State of the mansion
Supporters look to keep Bidwell Mansion doors open
Had the Bidwell Mansion Community Project failed in its initial goal to raise more than $100,000 to keep the historic home open to the public, July 1 could have marked the one-year anniversary of the state historic park’s closure. A year later, the group remains focused on the mansion’s future.
The BMCP held a public meeting June 26 to bring concerned citizens up to date on its ongoing efforts and the effects of some major events involving the California Department of Parks and Recreation that occurred in the past year, including last July’s discovery of $54 million in surplus funds, as well as recent legislation concerning state parks.
Prior to the meeting, the BMCP had already handed over $40,000 of community-raised funds (which totaled more than $140,000) to the Parks Department, and that night handed over another $10,000 check earmarked for developing new forms of revenue for the mansion. BMCP treasurer Debra Lucero said the organization still has about $96,000, which eventually will go to the group’s stated cause of keeping the mansion open. All of the $50,000 donated to date will be matched by the Parks Department because of legislation passed late last year.
The surplus scandal—the state agency was sitting on the $54 million while simultaneously pushing for community organizations’ raising of funds to halt the closure of 70 of California’s 279 state parks—led to Assembly Bill 1478. The bill, which Gov. Jerry Brown signed into law last September, allocated $20.5 million of the discovered funds back toward the Parks Department, with $10 million of that dedicated to matching money raised by community organizations. Spurred by the threatened closures, groups throughout the state have raised more than $7 million to date, Lucero reported.

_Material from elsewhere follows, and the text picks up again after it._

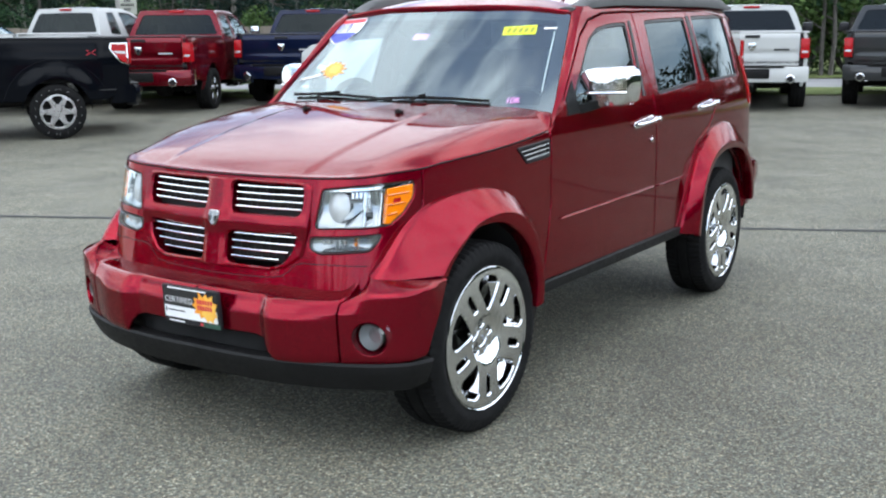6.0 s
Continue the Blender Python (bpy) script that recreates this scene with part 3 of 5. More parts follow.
SEAM_LOW = [(0, .674), (.27, .680), (.335, .688), (.365, .705), (.395, .735), (.425, .746), (.54, .748), (.655, .745)]
for sgn in (1, -1):
    line = [(sgn * a, b) for a, b in SEAM_LOW]
    panel("seam", line + [(a, b - .0032) for a, b in line[::-1]], nose(.0006), DARK, fascia, step=.02, depth=.003, edge=0)
grille = panel("grille_surround", FRAME, crosshair, RED, suv, holes=[GRILLE_TOP, GRILLE_LOW, mirrored(GRILLE_TOP), mirrored(GRILLE_LOW)], step=.018, depth=.05, edge=.007)
panel("grille_backing", inset(FRAME, .02), nose(-.055), DARK, grille, depth=.004, edge=0)
for side in (1, -1):
    for low, rows4 in ((False, (1.016, .990, .964, .938)), (True, (.834, .805, .775, .746))):
        for k, z in enumerate(rows4):
            s1 = (.408, .408, .405, .40)[k] if not low else (.396, .386, .356, .315)[k]
            line = [nose(-.012)(side * (.073 + (s1 - .073) * t / 10), z) for t in range(11)]
            if side < 0:
                line = line[::-1]
            part("grille_bar", rod(line, .0044, 8, 1.1), CHROME, grille, "bright chrome grille bar")
        z0, z1 = (.93, 1.025) if not low else (.742, .842)
        bits = []
        for i in range(9):
            s = .095 + i * .037
            if low and s > .36:
                continue
            bits.append(rod([nose(-.04)(side * s, z0), nose(-.04)(side * s, z1)], .004, 6))
        part("grille_rib", joined(*bits), DARK, grille)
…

AB 1478 also strengthened the budget-oversight abilities of the State Park and Recreation Commission—a group of nine governor-appointed members that helps the director of Parks Department establish general policies—and funded internal and external investigations into the surplus situation. Additionally, it guarantees all of the parks will remain open until mid-2014.

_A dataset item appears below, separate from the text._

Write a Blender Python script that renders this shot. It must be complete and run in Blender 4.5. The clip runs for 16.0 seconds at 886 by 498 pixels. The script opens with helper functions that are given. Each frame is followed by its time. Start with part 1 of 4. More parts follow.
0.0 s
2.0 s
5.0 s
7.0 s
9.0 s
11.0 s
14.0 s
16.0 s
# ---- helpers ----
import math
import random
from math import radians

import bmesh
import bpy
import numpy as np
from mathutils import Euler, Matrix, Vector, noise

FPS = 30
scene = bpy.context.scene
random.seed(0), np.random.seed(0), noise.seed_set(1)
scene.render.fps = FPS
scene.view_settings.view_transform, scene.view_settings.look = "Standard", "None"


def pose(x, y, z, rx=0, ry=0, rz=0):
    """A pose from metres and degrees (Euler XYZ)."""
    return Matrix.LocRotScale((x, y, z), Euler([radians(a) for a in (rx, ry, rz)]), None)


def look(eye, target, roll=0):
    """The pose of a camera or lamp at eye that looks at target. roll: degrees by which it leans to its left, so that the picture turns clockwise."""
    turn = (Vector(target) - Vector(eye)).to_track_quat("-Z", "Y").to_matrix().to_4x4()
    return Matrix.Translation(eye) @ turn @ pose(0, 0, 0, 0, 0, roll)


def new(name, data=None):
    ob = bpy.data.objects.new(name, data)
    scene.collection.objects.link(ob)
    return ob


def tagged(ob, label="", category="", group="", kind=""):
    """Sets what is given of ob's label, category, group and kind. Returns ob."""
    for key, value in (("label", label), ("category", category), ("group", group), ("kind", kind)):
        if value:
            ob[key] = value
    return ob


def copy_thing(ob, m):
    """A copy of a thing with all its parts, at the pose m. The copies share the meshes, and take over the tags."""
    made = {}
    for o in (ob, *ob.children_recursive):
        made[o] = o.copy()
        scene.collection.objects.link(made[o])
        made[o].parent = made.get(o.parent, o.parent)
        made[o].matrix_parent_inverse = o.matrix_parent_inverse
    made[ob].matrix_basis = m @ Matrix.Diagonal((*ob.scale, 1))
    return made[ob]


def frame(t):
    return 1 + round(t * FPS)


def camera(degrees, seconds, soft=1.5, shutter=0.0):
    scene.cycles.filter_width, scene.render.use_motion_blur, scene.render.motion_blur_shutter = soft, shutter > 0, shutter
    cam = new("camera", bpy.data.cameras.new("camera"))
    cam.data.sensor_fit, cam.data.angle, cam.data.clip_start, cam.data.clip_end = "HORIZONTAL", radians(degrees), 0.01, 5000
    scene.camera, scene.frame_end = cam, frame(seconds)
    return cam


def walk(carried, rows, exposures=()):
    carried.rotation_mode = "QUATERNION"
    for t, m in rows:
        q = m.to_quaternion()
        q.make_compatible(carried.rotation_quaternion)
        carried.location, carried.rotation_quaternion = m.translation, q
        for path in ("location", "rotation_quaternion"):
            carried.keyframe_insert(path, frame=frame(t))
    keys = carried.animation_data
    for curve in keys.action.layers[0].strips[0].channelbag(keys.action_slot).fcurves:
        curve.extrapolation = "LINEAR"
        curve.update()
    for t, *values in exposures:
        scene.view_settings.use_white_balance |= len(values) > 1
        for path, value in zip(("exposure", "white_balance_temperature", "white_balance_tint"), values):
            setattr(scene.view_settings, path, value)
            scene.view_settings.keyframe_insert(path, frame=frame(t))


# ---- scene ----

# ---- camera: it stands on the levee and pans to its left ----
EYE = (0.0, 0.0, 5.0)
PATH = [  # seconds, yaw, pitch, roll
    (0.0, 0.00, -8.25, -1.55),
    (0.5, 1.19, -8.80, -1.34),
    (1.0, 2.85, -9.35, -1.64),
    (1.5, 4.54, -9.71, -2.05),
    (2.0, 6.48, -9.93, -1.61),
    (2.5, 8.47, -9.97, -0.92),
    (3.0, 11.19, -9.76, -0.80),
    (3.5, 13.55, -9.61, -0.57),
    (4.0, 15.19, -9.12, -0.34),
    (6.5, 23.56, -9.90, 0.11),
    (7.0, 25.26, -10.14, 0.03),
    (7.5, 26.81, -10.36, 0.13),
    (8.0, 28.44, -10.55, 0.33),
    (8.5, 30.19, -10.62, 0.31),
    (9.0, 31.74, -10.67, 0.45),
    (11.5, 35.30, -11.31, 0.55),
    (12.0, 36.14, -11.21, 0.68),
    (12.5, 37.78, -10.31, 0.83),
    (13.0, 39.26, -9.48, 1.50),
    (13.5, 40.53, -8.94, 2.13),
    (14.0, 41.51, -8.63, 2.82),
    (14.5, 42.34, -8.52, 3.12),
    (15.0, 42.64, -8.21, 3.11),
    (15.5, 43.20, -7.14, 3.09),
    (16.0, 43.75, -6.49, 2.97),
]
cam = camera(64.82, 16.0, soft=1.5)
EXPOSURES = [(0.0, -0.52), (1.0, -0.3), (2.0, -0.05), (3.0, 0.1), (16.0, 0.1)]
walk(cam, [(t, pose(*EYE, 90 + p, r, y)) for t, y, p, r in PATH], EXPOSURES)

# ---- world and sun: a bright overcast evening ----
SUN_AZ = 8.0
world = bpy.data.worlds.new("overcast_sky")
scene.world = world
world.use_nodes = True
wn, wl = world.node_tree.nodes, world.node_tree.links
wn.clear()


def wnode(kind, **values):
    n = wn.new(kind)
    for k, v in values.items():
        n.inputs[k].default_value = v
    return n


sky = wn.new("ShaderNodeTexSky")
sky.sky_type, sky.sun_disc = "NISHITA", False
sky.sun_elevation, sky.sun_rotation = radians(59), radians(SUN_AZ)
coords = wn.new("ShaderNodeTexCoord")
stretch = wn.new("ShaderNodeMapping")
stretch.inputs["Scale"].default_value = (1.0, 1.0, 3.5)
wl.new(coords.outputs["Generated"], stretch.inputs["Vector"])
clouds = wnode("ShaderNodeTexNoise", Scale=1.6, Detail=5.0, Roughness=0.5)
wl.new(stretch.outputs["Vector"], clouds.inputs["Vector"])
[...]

Though it’s been granted a two-year reprieve from threatened closure, the mansion’s long-term future is still a concern.
“Sustainability is our code word,” said Lucy Sperling, a member of the BMCP’s board of directors, comparing the mansion to a non-renewable resource in need of ongoing protection.
BMCP board member Susan Hearne outlined some ways the latest $10,000 donation—which will equal $20,000 with matching state funds—can be used to generate revenue, including the construction and maintenance of a better website, and capital for fundraising projects. Hearne also suggested the mansion be more readily accessible for private functions, as well as special cultural and historical events.
Hearne recommended Bidwell Mansion State Historic Park use the funds to pay a liaison to actively seek support from other community organizations and to look at establishing an internship program with Chico State University.
BMCP’s long-term goal is to establish a unique private-public partnership with the state of California for stewardship of the mansion similar to that of the Jack London State Historic Park near Glen Ellen, Lucero said. Last summer it became the first state park to be completely run by a nonprofit organization, the Valley of the Moon Natural History Association. She said this move has had a number of positive effects on that park, including tripling the amount of volunteers signing on to work there.
“What Jack London [SHP] found is that, when the state stepped away, tree trimmers came and volunteered their services, roofers came and put on a roof, and people began to volunteer and take ownership,” Lucero said. “We have the good fortune of State Parks taking care of everything, but that’s not sustainable.”
Lucero also mentioned the Old City Hall Arts Center in Redding, noting that, though not a state park, it has a unique relationship with that city. It is run by the Shasta County Arts Council, with the city committing to pay them $16,000 and provide services equaling another $40,000 annually.
Lucero said the partnership plan is still in its infancy, and that BMCP has no desire to see the mansion completely privatized, or to exclude other organizations like the Bidwell Mansion Association, which runs the gift shop and has helped steward the mansion for decades.
“Some people are afraid of privatization, but that’s not what this is about,” she said. “It’s about keeping an asset that belongs to the state open to the public.”
Lucero noted the state would have to cover the cost of insuring the building and its collection of artifacts to make the plan feasible, but beyond that, the BMCP could cover the lion’s share of the estimated $200,000 a year it costs to keep the mansion open at its current level of service. She said the plan would require legislation, and the BMCP will be appealing to local representatives in the near future.